Like its source material, Polley’s film takes place over a couple days as the women of the Friesen family and the women of the Loewen family meet in a barn to debate whether the women should stay and fight or leave. Since they can’t read, these options have been represented by drawings — joined by a third drawing representing “do nothing” only selected by the most devout and patriarchy-poisoned in their community.
The Loewens consist of Greta (Sheila McCarthy, in a standout performance), her daughters Mariche (Jessie Buckley) and Mejal (Michelle McLeod), and Mariche’s daughter Autje (Kate Hallett). They go into the proceedings arguing to leave.
The Friesens consist of Agata (Judith Ivey), her daughters, Ona (Rooney Mara) and Salome (Claire Foy), and their niece, Neitje (Liv McNeil), whose mother died by suicide after the attacks. They go into the proceedings arguing to stay and fight.
They are joined by August Epp (Ben Whishaw), a man who had previously been excommunicated but has since returned. He has been trusted to take the minutes — Ona feeling a record is important even though none of the women will be able to read it.
The book is largely a transcript of this debate, sometimes dipping in and out of August’s own thoughts. The movie shifts perspective. Now it is narrated by Autje, speaking to Ona’s unborn child — a child conceived from the very attacks they’re meeting to address. It’s a shrewd choice that adds as much as it takes away. It makes sense in a movie about women having a voice that the voice we hear would be from a girl. But the film is also about the impact of patriarchy on men, and the shift lessens the impact of August’s role.
Nevertheless, what this shift allows is a freedom from the meetings themselves. While much of the movie takes place in the barn, it never feels confined to that space. Polley and her cinematographer Luc Montpellier use their wide frame to capture exteriors that feel part memory and part dream. The images are beautiful in composition and ugly in color, having been desaturated to an immense degree. At first I found this jarring — but once the film flashed back to scenes of abuse with the color drained even further, I found the choice bold and ingenious. There is always more color that can be removed. There is always color that can be embraced.

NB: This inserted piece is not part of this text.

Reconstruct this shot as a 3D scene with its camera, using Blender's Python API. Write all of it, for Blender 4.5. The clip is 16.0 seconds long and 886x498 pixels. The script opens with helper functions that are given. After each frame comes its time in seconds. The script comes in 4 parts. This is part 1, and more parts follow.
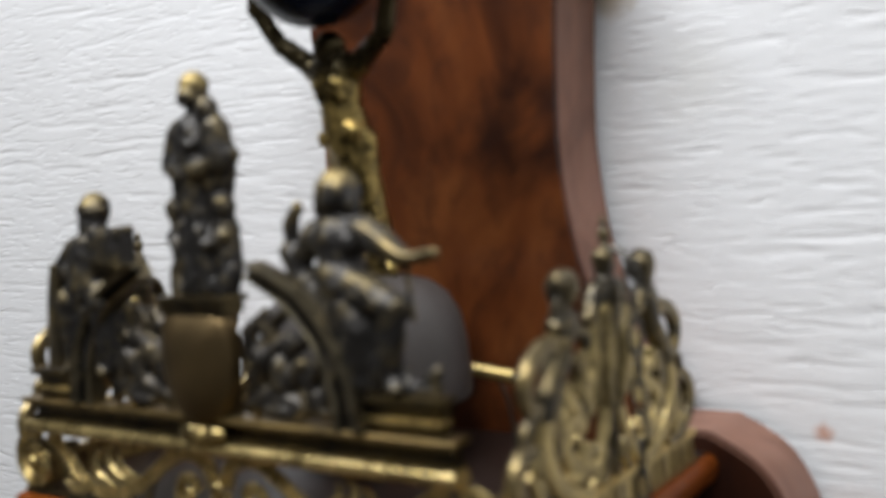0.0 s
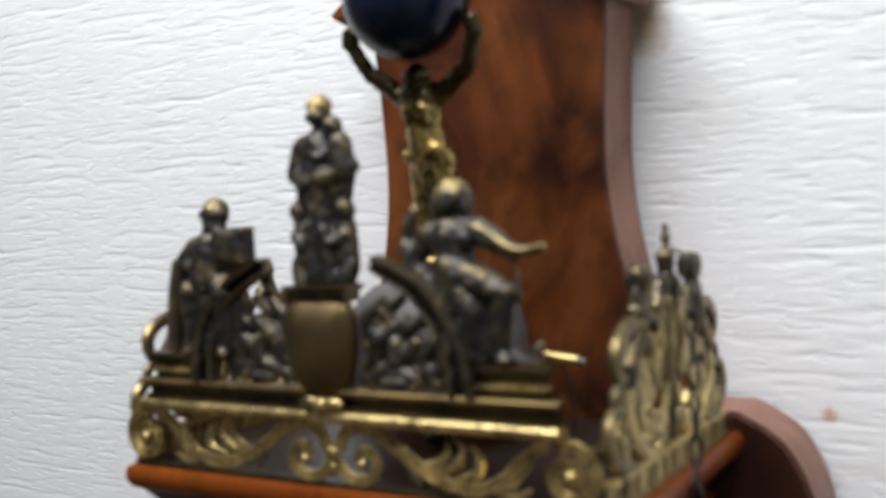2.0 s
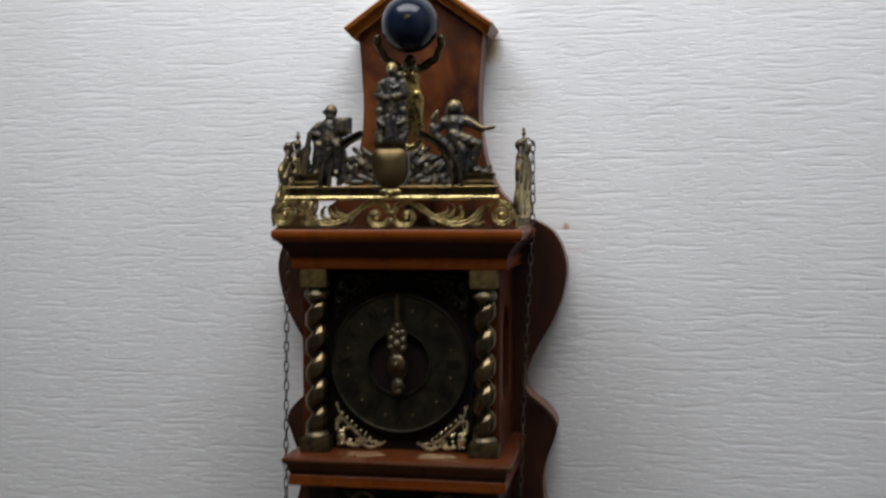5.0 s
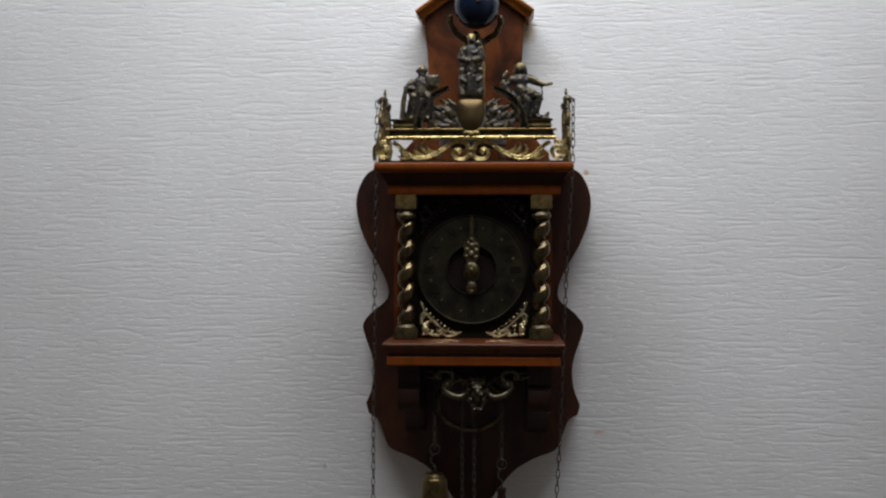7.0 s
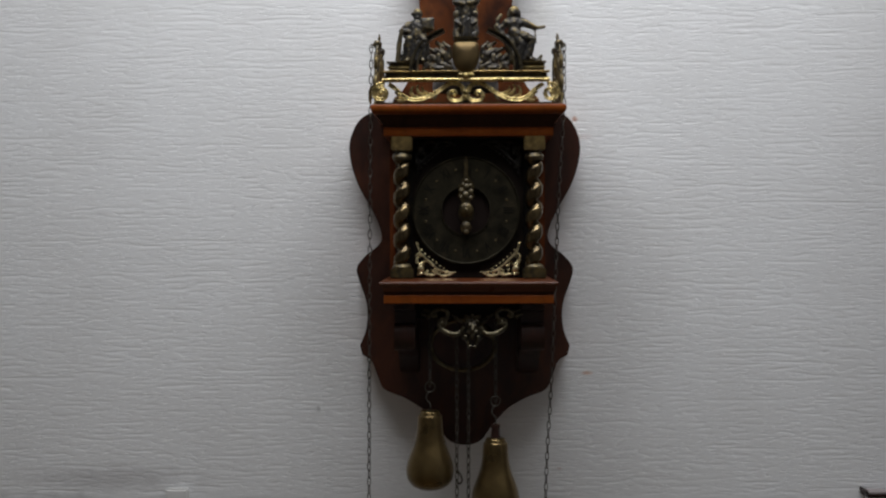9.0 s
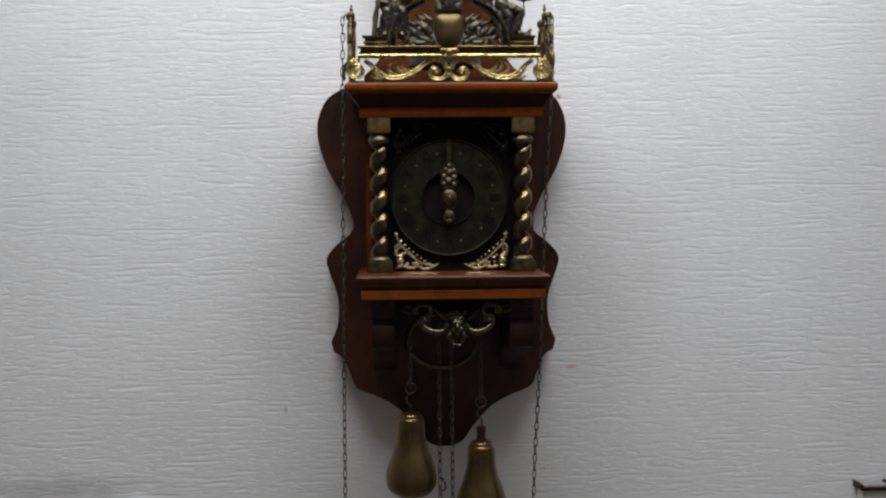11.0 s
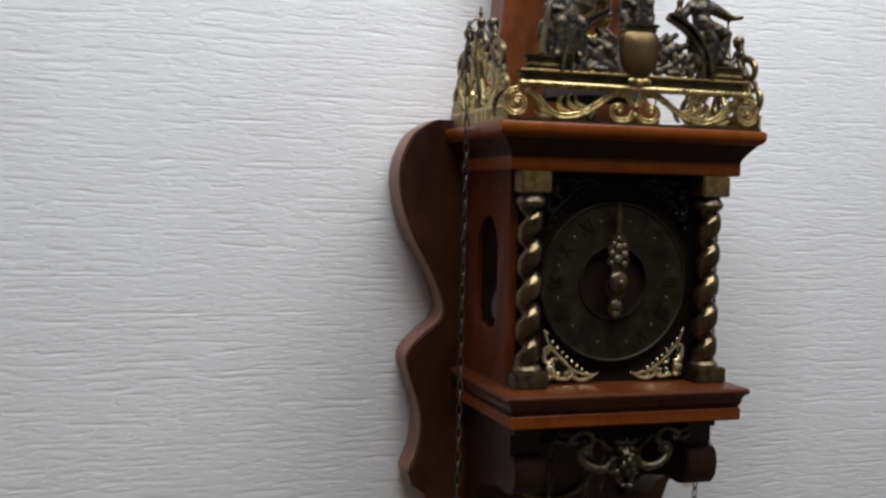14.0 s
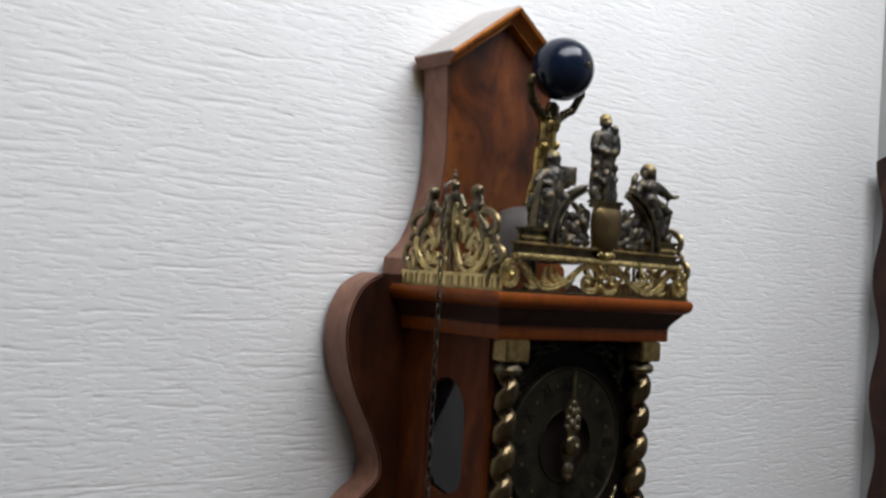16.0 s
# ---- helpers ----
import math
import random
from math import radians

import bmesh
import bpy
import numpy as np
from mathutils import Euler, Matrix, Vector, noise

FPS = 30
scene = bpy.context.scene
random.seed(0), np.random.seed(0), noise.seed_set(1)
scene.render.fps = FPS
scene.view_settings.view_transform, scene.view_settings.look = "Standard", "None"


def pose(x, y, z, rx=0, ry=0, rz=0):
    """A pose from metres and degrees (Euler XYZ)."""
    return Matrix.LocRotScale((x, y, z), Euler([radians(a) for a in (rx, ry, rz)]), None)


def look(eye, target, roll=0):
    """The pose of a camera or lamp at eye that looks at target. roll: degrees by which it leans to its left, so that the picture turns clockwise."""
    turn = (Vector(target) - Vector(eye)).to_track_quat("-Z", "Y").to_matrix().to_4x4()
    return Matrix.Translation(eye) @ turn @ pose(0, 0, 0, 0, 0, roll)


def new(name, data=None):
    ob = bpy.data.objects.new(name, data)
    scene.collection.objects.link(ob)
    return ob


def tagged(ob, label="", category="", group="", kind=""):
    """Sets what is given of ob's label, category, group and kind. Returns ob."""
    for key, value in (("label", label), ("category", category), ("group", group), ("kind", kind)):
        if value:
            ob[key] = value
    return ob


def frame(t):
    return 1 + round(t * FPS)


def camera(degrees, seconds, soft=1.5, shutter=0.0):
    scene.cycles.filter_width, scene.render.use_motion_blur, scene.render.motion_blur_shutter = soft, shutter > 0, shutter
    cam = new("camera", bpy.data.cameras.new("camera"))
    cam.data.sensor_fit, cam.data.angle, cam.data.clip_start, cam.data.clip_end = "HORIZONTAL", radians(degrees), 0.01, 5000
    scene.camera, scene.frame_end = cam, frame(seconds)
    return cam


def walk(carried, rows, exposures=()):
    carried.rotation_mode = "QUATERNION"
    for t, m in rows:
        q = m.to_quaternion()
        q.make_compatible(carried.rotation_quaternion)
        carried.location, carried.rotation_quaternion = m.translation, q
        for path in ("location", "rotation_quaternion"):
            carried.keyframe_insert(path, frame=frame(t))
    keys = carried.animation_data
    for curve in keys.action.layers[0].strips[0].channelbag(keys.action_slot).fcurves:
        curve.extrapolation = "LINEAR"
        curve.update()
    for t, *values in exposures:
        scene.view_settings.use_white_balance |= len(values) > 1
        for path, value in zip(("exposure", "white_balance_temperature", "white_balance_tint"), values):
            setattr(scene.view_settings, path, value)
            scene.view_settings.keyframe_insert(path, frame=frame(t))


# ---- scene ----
cam = camera(44.9, 16.0, soft=2.3, shutter=0.5)
PATH = [
    (0, (0.266, -0.423, 1.817), (-0.879, 1.209, 1.66), -4.2),
    (0.5, (0.264, -0.424, 1.814), (-0.889, 1.203, 1.661), -4.0),
    (1, (0.263, -0.438, 1.817), (-0.882, 1.196, 1.677), -4.3),
    (1.5, (0.262, -0.458, 1.824), (-0.86, 1.189, 1.662), -3.5),
    (2, (0.255, -0.508, 1.813), (-0.794, 1.192, 1.708), -3.2),
    (2.5, (0.251, -0.564, 1.801), (-0.667, 1.211, 1.724), -1.9),
    (3, (0.245, -0.649, 1.8), (-0.541, 1.189, 1.778), -2.4),
    (3.5, (0.268, -0.83, 1.806), (-0.409, 1.049, 1.706), -4.0),
    (4, (0.28, -0.996, 1.788), (-0.238, 0.93, 1.647), -3.0),
    (4.5, (0.242, -1.045, 1.773), (-0.134, 0.915, 1.634), -2.3),
    (5, (0.216, -1.143, 1.714), (-0.133, 0.825, 1.649), -0.1),
    (7.5, (0.008, -1.475, 1.578), (-0.063, 0.524, 1.581), -0.1),
    (8, (0.0, -1.482, 1.558), (-0.052, 0.518, 1.558), 0.0),
    (8.5, (0.012, -1.478, 1.553), (-0.057, 0.521, 1.535), 0.0),
    (9, (-0.003, -1.475, 1.544), (-0.046, 0.525, 1.515), -0.1),
    (11.5, (-0.087, -1.336, 1.583), (0.031, 0.658, 1.478), 0.0),
    (12, (-0.132, -1.305, 1.591), (0.034, 0.686, 1.491), 0.6),
    (12.5, (-0.219, -1.278, 1.606), (0.031, 0.705, 1.512), 0.3),
    (13, (-0.258, -1.191, 1.611), (0.005, 0.791, 1.531), 0.1),
    (13.5, (-0.276, -1.078, 1.617), (-0.005, 0.902, 1.557), 0.2),
    (14, (-0.409, -0.953, 1.639), (0.2, 0.949, 1.544), 1.3),
    (14.5, (-0.548, -0.843, 1.662), (0.443, 0.891, 1.566), 1.0),
    (15, (-0.621, -0.782, 1.662), (0.557, 0.834, 1.631), 2.9),
    (15.5, (-0.649, -0.766, 1.693), (0.603, 0.794, 1.697), 4.1),
    (16, (-0.669, -0.789, 1.708), (0.593, 0.762, 1.761), 3.6),
]
EXPOSURE = [(0.0, -0.17), (0.5, -0.1), (1.5, 0.0), (3.5, -0.03), (4.0, -0.22), (4.5, -0.4), (5.0, -0.46), (7.5, -0.5), (9.0, -0.5), (11.5, -0.1), (12.5, -0.1), (16.0, -0.22)]
cam.data.dof.use_dof, cam.data.dof.focus_distance, cam.data.dof.aperture_fstop = True, 1.25, 10.0
walk(cam, [(t, look(eye, target, roll)) for t, eye, target, roll in PATH], EXPOSURE)

# ---- light: an unseen area lamp above and in front of the clock ----
world = bpy.data.worlds.new("sky")
scene.world = world
world.use_nodes = True
sky = world.node_tree.nodes.new("ShaderNodeTexSky")
sky.sky_type, sky.sun_disc = "NISHITA", False
sky.sun_elevation, sky.sun_rotation = radians(40), radians(200)
world.node_tree.links.new(sky.outputs[0], world.node_tree.nodes["Background"].inputs[0])
world.node_tree.nodes["Background"].inputs[1].default_value = 0.1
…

While the extreme circumstances of this colony may seem unique, the film acts as a parable for the impossibilities we all face under patriarchy. It may seem like the women have three choices, but as they discuss, the possibilities within their choices are revealed. If they stay and fight, how will they reckon with their belief in pacifism? If they leave, what is the cut-off age for their sons to join? If they stay and fight, what will happen if they lose and place their children in even more danger? If they leave, how will they build a new life unlike anything they’ve ever known?
August may no longer be the film’s perspective, but his presence still complicates the film’s view of gender. As does Melvin (August Winter), a trans boy in the colony who came out after the attacks. The film makes sure to clarify that he is not trans because of the attacks, but rather that these acts of gendered violence made him incapable of staying closeted. This is not a film about the evil of men. It is a film about the evil of patriarchy.
Just as there are men who do good, there are women who do bad. There are women who have committed their own acts of violence, and even more who have been complicit. In fact, most people do good and bad. As the women grapple with these complications, the movie does as well.
There is a version of this film that could have been more perfect, that could have taken fewer risks, that could have been simplified. But Sarah Polley has never been a filmmaker content to make safe choices. The topics she’s exploring here are complex, and they deserved a complex film. There are lines, moments, formal choices that didn’t quite work for me — there are others that stunned me with their brilliance. I feel certain opinions on these details will differ viewer-to-viewer just as the conclusions people reach on forgiveness vs. permission will differ.
Life is never as simple as we want it to be. We live in a society that touts pleas of forgiveness for the most powerful while subjecting the least powerful to an unforgiving carceral state. I used to believe in a changed world, a changed Hollywood, a utopian ideal where we ended abuse. I no longer yearn for these impossibilities. Instead, I fight for smaller changes.
Safety is an illusion. Harm will always exist. But the amount of harm can lessen. The response can shift. The way we talk about abuse has changed and will continue to change. We cannot fight for forgiveness if we don’t know what it means. The women and trans people in this film are fighting for language. That’s what we should all be fighting for: language. It starts with women talking — it starts with people talking — and, after all that talk, action.